OK, let's put our lab coats on for a minute and get down to the chemistry of how fly ash works and what makes it special. We keep saying that fly ash is a good substitute for Portland cement, but what exactly is Portland cement? Funny you should ask. It's only the most common type of cement in use around the world, and the main ingredient in most types of concrete. Lime and silica make up the bulk of Portland cement, and it also includes aluminum and iron. Most types of Portland cement contain a mix of limestone, chalk, shells, and a variety of clay, shale and sand. Producing Portland cement is a very energy- and resource-intensive process, which is why it makes sense to look for a good substitute [source: Portland Cement Association].
Geopolymer concrete is the technical name for fly ash or any other type of concrete made from synthetic aluminosilicate materials (materials made with aluminum, silicon and oxygen).
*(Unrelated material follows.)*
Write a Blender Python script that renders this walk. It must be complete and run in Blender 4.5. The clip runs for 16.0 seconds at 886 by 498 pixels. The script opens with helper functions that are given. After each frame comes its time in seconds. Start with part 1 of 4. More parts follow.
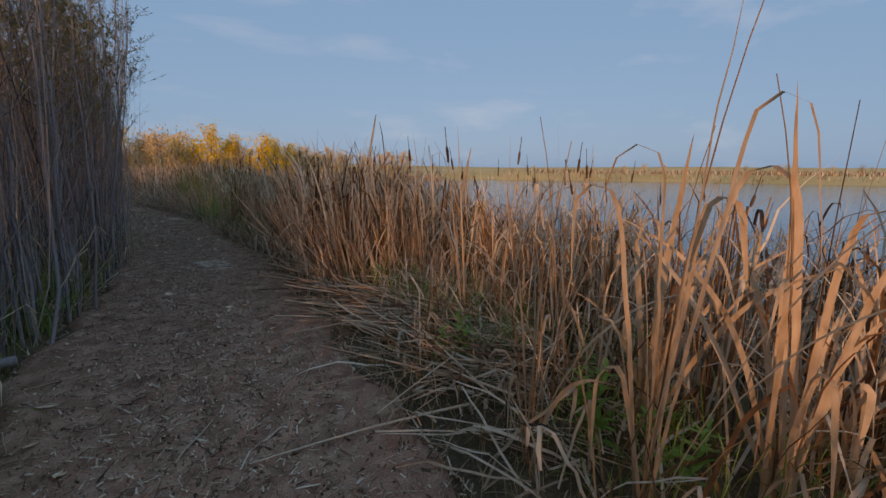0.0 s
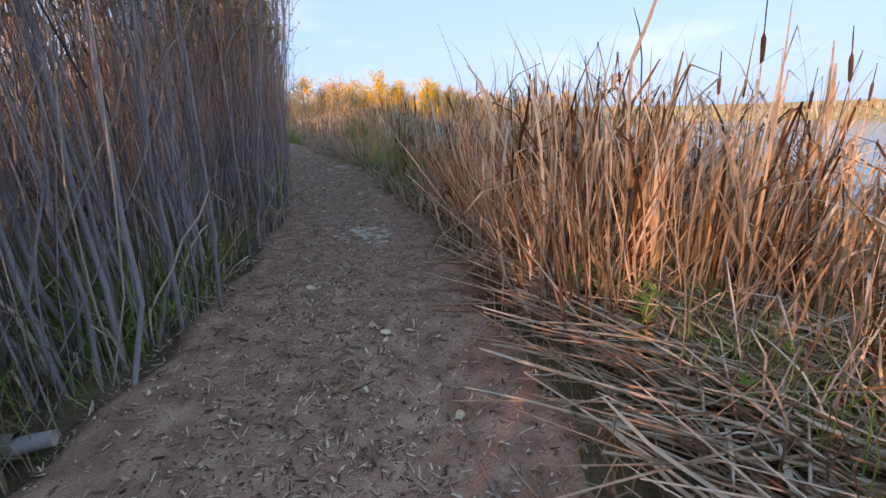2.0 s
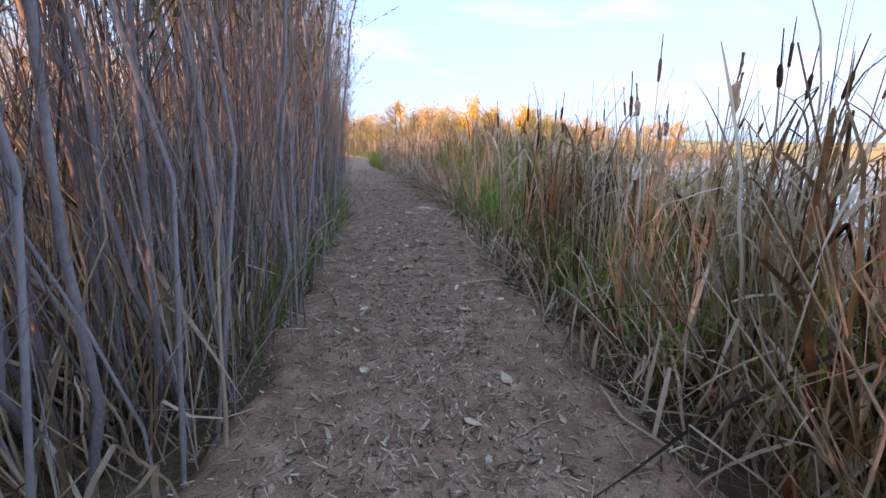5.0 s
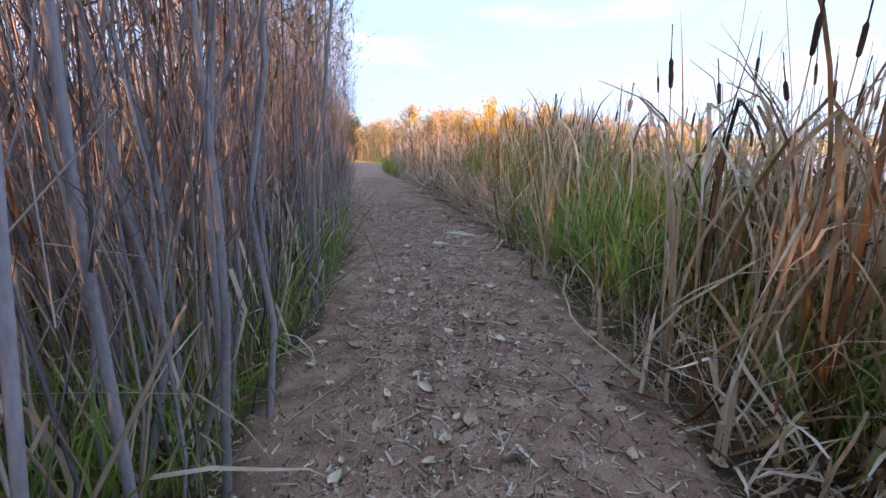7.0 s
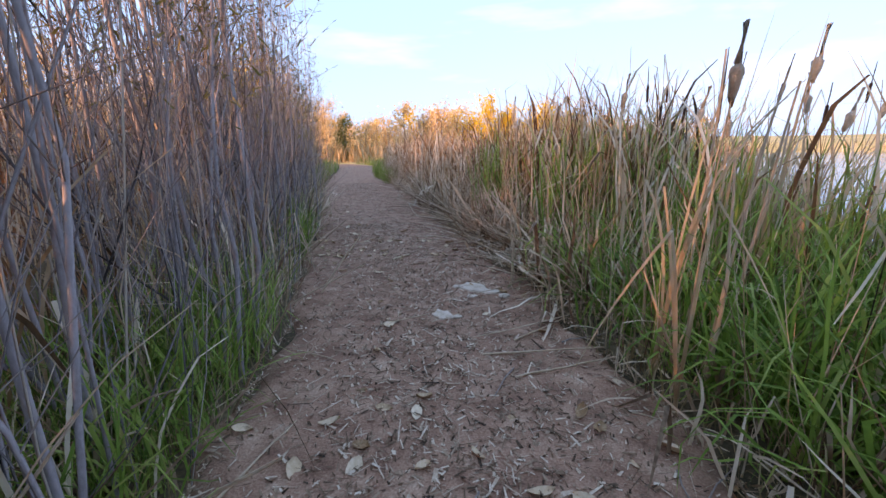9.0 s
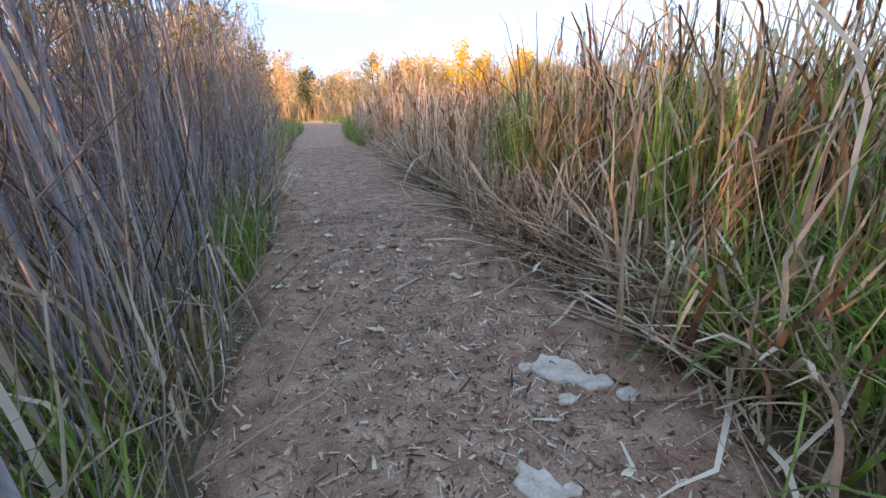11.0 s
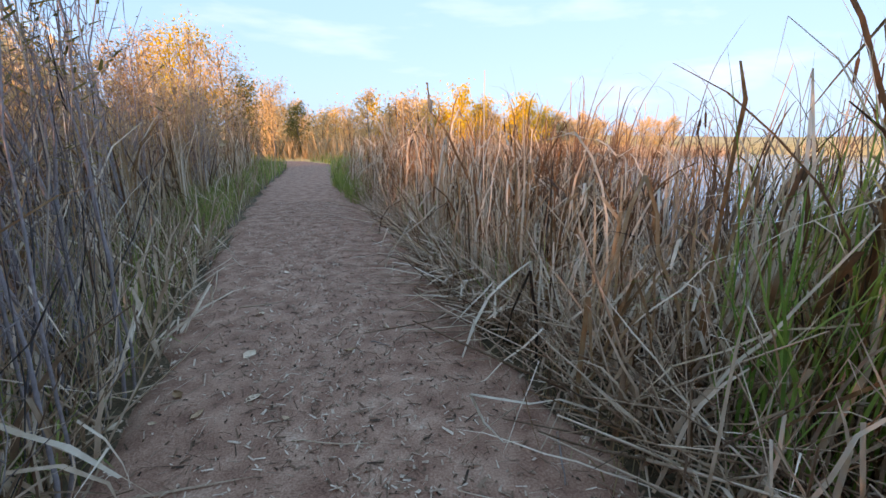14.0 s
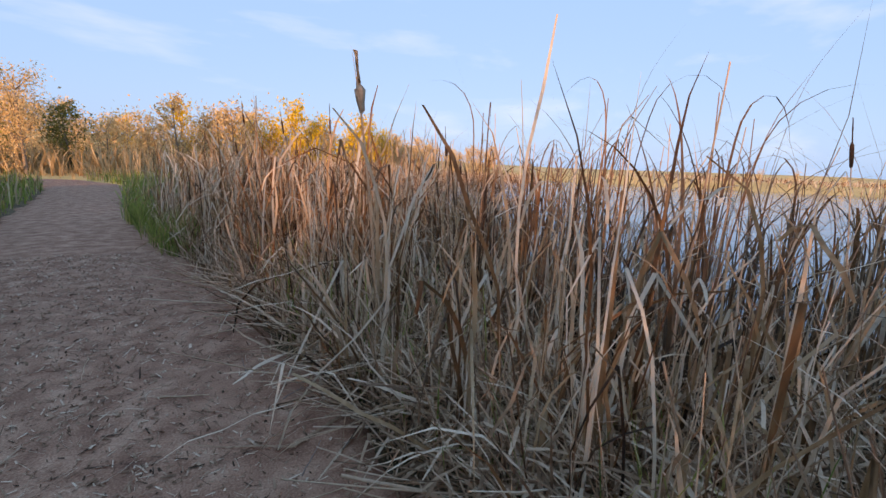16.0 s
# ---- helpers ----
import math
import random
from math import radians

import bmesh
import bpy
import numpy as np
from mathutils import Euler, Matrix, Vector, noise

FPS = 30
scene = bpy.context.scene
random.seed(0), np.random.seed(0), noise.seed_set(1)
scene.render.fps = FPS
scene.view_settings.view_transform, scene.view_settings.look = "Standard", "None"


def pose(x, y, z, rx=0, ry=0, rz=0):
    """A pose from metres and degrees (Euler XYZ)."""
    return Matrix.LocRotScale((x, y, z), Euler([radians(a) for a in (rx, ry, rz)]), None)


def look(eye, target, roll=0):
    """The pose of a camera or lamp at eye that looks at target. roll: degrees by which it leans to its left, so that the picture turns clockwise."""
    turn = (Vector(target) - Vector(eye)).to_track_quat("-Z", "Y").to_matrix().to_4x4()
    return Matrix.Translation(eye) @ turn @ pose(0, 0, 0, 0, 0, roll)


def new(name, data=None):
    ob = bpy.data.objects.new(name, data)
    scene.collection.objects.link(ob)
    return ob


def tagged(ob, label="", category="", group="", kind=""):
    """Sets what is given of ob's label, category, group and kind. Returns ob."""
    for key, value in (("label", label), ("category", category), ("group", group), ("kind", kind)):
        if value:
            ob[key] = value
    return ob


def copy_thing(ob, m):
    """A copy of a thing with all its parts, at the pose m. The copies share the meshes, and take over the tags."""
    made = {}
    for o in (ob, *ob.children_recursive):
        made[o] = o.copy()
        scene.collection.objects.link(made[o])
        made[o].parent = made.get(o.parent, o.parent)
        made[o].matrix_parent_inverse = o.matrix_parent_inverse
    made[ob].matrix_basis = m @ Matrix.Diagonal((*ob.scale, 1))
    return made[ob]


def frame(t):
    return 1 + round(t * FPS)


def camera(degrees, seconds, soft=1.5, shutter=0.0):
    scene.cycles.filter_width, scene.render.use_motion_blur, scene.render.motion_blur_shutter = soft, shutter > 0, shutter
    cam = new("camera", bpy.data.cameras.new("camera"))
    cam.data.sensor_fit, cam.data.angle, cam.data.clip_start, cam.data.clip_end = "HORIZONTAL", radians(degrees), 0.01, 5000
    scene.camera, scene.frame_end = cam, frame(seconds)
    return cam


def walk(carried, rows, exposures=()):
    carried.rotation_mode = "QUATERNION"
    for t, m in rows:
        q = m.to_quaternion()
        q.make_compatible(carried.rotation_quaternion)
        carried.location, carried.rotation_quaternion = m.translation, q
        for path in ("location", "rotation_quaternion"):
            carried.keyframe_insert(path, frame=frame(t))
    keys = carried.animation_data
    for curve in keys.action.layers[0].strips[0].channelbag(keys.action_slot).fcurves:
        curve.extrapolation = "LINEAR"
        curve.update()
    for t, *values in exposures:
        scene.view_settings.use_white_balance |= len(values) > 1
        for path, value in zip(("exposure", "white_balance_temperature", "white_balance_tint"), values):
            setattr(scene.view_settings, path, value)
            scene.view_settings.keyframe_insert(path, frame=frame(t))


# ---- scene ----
cam = camera(94.1, 16.0)
PATH = [
    (0, (0.0, 0.0, 1.685), (1.183, 1.571, 1.321), 0.7),
    (0.5, (0.129, 0.667, 1.616), (1.193, 2.311, 1.21), 0.7),
    (1, (0.283, 1.299, 1.584), (1.19, 3.01, 1.082), 1.4),
    (1.5, (0.406, 1.935, 1.576), (1.154, 3.699, 1.002), 0.7),
    (2, (0.482, 2.688, 1.557), (1.008, 4.518, 0.944), -0.8),
    (2.5, (0.585, 3.352, 1.551), (0.84, 5.244, 0.954), -1.5),
    (3, (0.645, 4.14, 1.548), (0.88, 6.042, 0.978), -0.4),
    (3.5, (0.715, 4.848, 1.562), (0.941, 6.772, 1.066), 1.7),
    (6, (0.722, 9.153, 1.345), (0.842, 11.087, 0.849), 0.1),
    (6.5, (0.573, 9.719, 1.344), (0.675, 11.643, 0.81), -0.1),
    (7, (0.519, 10.377, 1.34), (0.611, 12.317, 0.863), -0.4),
    (7.5, (0.484, 10.994, 1.335), (0.555, 12.937, 0.864), 0.1),
    (8, (0.49, 11.617, 1.329), (0.579, 13.557, 0.852), -0.3),
    (8.5, (0.537, 12.249, 1.352), (0.643, 14.189, 0.875), -0.2),
    (9, (0.544, 12.894, 1.369), (0.656, 14.833, 0.893), -0.6),
    (11.5, (0.221, 15.563, 1.416), (0.455, 17.41, 0.685), -2.3),
    (12, (0.186, 16.223, 1.417), (0.447, 18.062, 0.675), 1.5),
    (12.5, (0.076, 16.853, 1.423), (0.272, 18.715, 0.72), 0.6),
    (13, (0.026, 17.6, 1.484), (0.252, 19.486, 0.86), 0.8),
    (13.5, (0.018, 18.338, 1.511), (0.247, 20.245, 0.954), 0.6),
    (14, (-0.055, 19.123, 1.526), (0.243, 21.035, 1.023), 0.6),
    (14.5, (-0.121, 19.794, 1.55), (0.138, 21.72, 1.078), 1.9),
    (15, (-0.231, 20.623, 1.579), (0.145, 22.523, 1.082), 1.0),
    (15.5, (-0.229, 21.361, 1.559), (0.559, 23.155, 1.158), 3.3),
    (16, (-0.338, 21.964, 1.559), (0.697, 23.632, 1.177), 2.8),
]
walk(cam, [(t, look(eye, target, roll)) for t, eye, target, roll in PATH],
     exposures=[(t, e, 9800 if t < 1 else 10600 if t < 1.5 else 9700, 42 if t < 1 else 49 if t < 5 else 56 if t < 10 else 50 if t < 12.8 else 47 if t < 13.6 else 49) for t, e in ((0, -0.5), (0.5, -0.15), (1.0, 0.22), (1.5, 0.47), (2.0, 0.65), (3.5, 0.88), (6, 1.12), (9, 1.05), (11.5, 1.3), (12.5, 1.25), (13.5, 0.98), (15, 0.58), (16, 0.4))])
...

When fly ash is added to a cement mixture, it isn't just filler, it actually reacts with the other compounds that are in Portland cement and becomes part of the matrix. It's rich in alumina and silicate, which causes it to react with alkaline solutions to produce a binding aluminosilicate gel. The resulting product is an excellent substitute for the traditional ordinary Portland cement [source: van Riessen].
Today, concrete mixes in which up to 25 percent of the cement is replaced with fly ash are common, and some concrete makers are replacing as much as 50 percent. But higher concentrations of fly ash require increased testing, because the results can vary.
From a builder's standpoint, the most important thing about fly ash concrete is its performance, and it doesn't disappoint. Adding fly ash to the mix has the ability to improve concrete, because changing the composition of concrete can add strength and durability. The resulting material is less porous than typical Portland cement, and it's more resistant to corrosion and premature deterioration [source: Ideker]. In addition to being more durable than ordinary Portland cement, fly ash concrete is more acid- and fire-resistant, and it demonstrated higher compressive and tensile (stretching) strength.